### Short task
Output the material word for word. Leave each picture out.

### Data excerpt
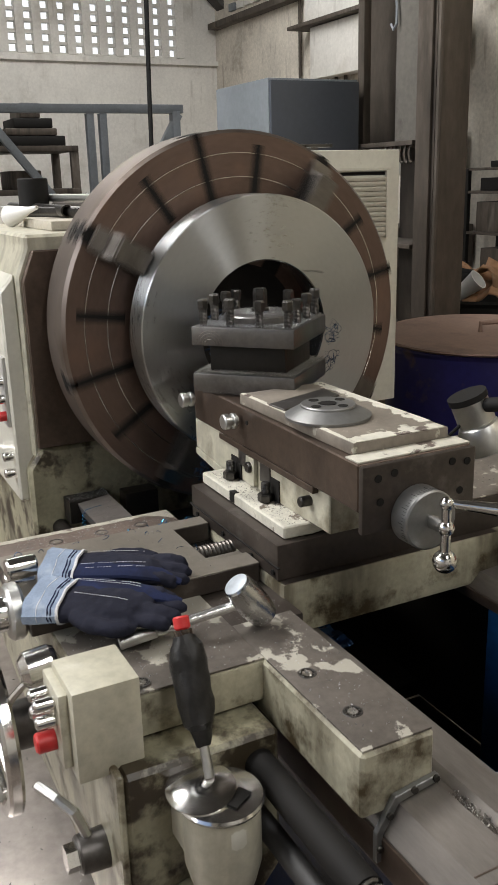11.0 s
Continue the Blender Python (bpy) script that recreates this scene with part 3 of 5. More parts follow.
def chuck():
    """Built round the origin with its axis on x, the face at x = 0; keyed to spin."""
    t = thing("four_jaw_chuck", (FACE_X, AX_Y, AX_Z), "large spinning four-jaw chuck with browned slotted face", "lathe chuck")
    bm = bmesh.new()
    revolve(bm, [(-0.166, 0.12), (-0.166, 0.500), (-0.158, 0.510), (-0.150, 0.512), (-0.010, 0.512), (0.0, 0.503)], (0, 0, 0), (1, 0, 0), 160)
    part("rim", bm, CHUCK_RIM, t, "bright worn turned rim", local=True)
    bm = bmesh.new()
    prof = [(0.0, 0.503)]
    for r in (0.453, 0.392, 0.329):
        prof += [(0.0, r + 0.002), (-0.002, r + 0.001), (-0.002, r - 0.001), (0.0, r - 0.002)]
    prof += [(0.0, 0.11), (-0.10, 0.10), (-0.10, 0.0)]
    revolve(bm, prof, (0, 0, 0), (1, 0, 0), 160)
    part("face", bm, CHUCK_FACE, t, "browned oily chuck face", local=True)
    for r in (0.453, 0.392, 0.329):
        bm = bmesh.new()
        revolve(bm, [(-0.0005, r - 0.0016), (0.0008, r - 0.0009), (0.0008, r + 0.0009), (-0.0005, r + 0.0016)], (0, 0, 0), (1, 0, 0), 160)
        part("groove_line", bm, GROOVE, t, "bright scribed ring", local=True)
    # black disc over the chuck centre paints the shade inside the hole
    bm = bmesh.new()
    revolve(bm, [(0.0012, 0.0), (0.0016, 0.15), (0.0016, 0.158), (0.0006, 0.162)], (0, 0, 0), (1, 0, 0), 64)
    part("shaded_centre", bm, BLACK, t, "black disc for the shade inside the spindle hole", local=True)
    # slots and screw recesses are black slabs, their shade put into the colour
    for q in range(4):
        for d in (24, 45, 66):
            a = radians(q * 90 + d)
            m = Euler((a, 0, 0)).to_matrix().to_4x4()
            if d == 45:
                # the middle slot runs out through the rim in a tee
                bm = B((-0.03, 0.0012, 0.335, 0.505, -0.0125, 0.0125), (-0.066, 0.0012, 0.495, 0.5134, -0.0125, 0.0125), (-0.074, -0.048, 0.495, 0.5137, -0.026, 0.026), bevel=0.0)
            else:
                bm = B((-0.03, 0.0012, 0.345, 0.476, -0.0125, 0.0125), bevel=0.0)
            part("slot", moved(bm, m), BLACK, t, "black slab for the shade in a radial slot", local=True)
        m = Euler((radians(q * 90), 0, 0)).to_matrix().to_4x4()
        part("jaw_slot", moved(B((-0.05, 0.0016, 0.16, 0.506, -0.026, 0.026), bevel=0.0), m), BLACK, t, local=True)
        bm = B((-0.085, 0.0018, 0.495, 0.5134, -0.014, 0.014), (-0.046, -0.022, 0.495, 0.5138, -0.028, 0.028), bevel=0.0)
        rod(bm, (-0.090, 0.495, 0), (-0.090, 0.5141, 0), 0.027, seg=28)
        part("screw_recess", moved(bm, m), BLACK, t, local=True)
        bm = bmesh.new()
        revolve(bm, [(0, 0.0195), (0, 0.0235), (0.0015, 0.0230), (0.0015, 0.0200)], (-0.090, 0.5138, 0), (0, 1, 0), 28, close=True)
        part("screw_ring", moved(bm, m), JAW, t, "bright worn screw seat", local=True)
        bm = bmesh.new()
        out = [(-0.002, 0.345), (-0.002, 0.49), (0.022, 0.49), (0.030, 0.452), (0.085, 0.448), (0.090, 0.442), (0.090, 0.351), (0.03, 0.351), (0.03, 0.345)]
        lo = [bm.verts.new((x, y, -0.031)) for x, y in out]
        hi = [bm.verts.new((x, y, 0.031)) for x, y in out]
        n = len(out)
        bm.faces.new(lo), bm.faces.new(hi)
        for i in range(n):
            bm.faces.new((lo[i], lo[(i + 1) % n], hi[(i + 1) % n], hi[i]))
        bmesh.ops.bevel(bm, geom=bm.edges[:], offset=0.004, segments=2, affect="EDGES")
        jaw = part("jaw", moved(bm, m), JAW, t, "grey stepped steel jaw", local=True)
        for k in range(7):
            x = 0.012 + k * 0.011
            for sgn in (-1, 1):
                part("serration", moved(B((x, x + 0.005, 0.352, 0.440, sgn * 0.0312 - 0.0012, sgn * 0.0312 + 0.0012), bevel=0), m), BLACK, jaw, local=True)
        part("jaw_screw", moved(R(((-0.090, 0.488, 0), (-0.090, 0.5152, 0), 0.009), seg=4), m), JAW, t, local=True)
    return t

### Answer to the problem
11.0 s
Continue the Blender Python (bpy) script that recreates this scene with part 3 of 5. More parts follow.
def chuck():
    """Built round the origin with its axis on x, the face at x = 0; keyed to spin."""
    t = thing("four_jaw_chuck", (FACE_X, AX_Y, AX_Z), "large spinning four-jaw chuck with browned slotted face", "lathe chuck")
    bm = bmesh.new()
    revolve(bm, [(-0.166, 0.12), (-0.166, 0.500), (-0.158, 0.510), (-0.150, 0.512), (-0.010, 0.512), (0.0, 0.503)], (0, 0, 0), (1, 0, 0), 160)
    part("rim", bm, CHUCK_RIM, t, "bright worn turned rim", local=True)
    bm = bmesh.new()
    prof = [(0.0, 0.503)]
    for r in (0.453, 0.392, 0.329):
        prof += [(0.0, r + 0.002), (-0.002, r + 0.001), (-0.002, r - 0.001), (0.0, r - 0.002)]
    prof += [(0.0, 0.11), (-0.10, 0.10), (-0.10, 0.0)]
    revolve(bm, prof, (0, 0, 0), (1, 0, 0), 160)
    part("face", bm, CHUCK_FACE, t, "browned oily chuck face", local=True)
    for r in (0.453, 0.392, 0.329):
        bm = bmesh.new()
        revolve(bm, [(-0.0005, r - 0.0016), (0.0008, r - 0.0009), (0.0008, r + 0.0009), (-0.0005, r + 0.0016)], (0, 0, 0), (1, 0, 0), 160)
        part("groove_line", bm, GROOVE, t, "bright scribed ring", local=True)
    # black disc over the chuck centre paints the shade inside the hole
    bm = bmesh.new()
    revolve(bm, [(0.0012, 0.0), (0.0016, 0.15), (0.0016, 0.158), (0.0006, 0.162)], (0, 0, 0), (1, 0, 0), 64)
    part("shaded_centre", bm, BLACK, t, "black disc for the shade inside the spindle hole", local=True)
    # slots and screw recesses are black slabs, their shade put into the colour
    for q in range(4):
        for d in (24, 45, 66):
            a = radians(q * 90 + d)
            m = Euler((a, 0, 0)).to_matrix().to_4x4()
            if d == 45:
                # the middle slot runs out through the rim in a tee
                bm = B((-0.03, 0.0012, 0.335, 0.505, -0.0125, 0.0125), (-0.066, 0.0012, 0.495, 0.5134, -0.0125, 0.0125), (-0.074, -0.048, 0.495, 0.5137, -0.026, 0.026), bevel=0.0)
            else:
                bm = B((-0.03, 0.0012, 0.345, 0.476, -0.0125, 0.0125), bevel=0.0)
            part("slot", moved(bm, m), BLACK, t, "black slab for the shade in a radial slot", local=True)
        m = Euler((radians(q * 90), 0, 0)).to_matrix().to_4x4()
        part("jaw_slot", moved(B((-0.05, 0.0016, 0.16, 0.506, -0.026, 0.026), bevel=0.0), m), BLACK, t, local=True)
        bm = B((-0.085, 0.0018, 0.495, 0.5134, -0.014, 0.014), (-0.046, -0.022, 0.495, 0.5138, -0.028, 0.028), bevel=0.0)
        rod(bm, (-0.090, 0.495, 0), (-0.090, 0.5141, 0), 0.027, seg=28)
        part("screw_recess", moved(bm, m), BLACK, t, local=True)
        bm = bmesh.new()
        revolve(bm, [(0, 0.0195), (0, 0.0235), (0.0015, 0.0230), (0.0015, 0.0200)], (-0.090, 0.5138, 0), (0, 1, 0), 28, close=True)
        part("screw_ring", moved(bm, m), JAW, t, "bright worn screw seat", local=True)
        bm = bmesh.new()
        out = [(-0.002, 0.345), (-0.002, 0.49), (0.022, 0.49), (0.030, 0.452), (0.085, 0.448), (0.090, 0.442), (0.090, 0.351), (0.03, 0.351), (0.03, 0.345)]
        lo = [bm.verts.new((x, y, -0.031)) for x, y in out]
        hi = [bm.verts.new((x, y, 0.031)) for x, y in out]
        n = len(out)
        bm.faces.new(lo), bm.faces.new(hi)
        for i in range(n):
            bm.faces.new((lo[i], lo[(i + 1) % n], hi[(i + 1) % n], hi[i]))
        bmesh.ops.bevel(bm, geom=bm.edges[:], offset=0.004, segments=2, affect="EDGES")
        jaw = part("jaw", moved(bm, m), JAW, t, "grey stepped steel jaw", local=True)
        for k in range(7):
            x = 0.012 + k * 0.011
            for sgn in (-1, 1):
                part("serration", moved(B((x, x + 0.005, 0.352, 0.440, sgn * 0.0312 - 0.0012, sgn * 0.0312 + 0.0012), bevel=0), m), BLACK, jaw, local=True)
        part("jaw_screw", moved(R(((-0.090, 0.488, 0), (-0.090, 0.5152, 0), 0.009), seg=4), m), JAW, t, local=True)
    return t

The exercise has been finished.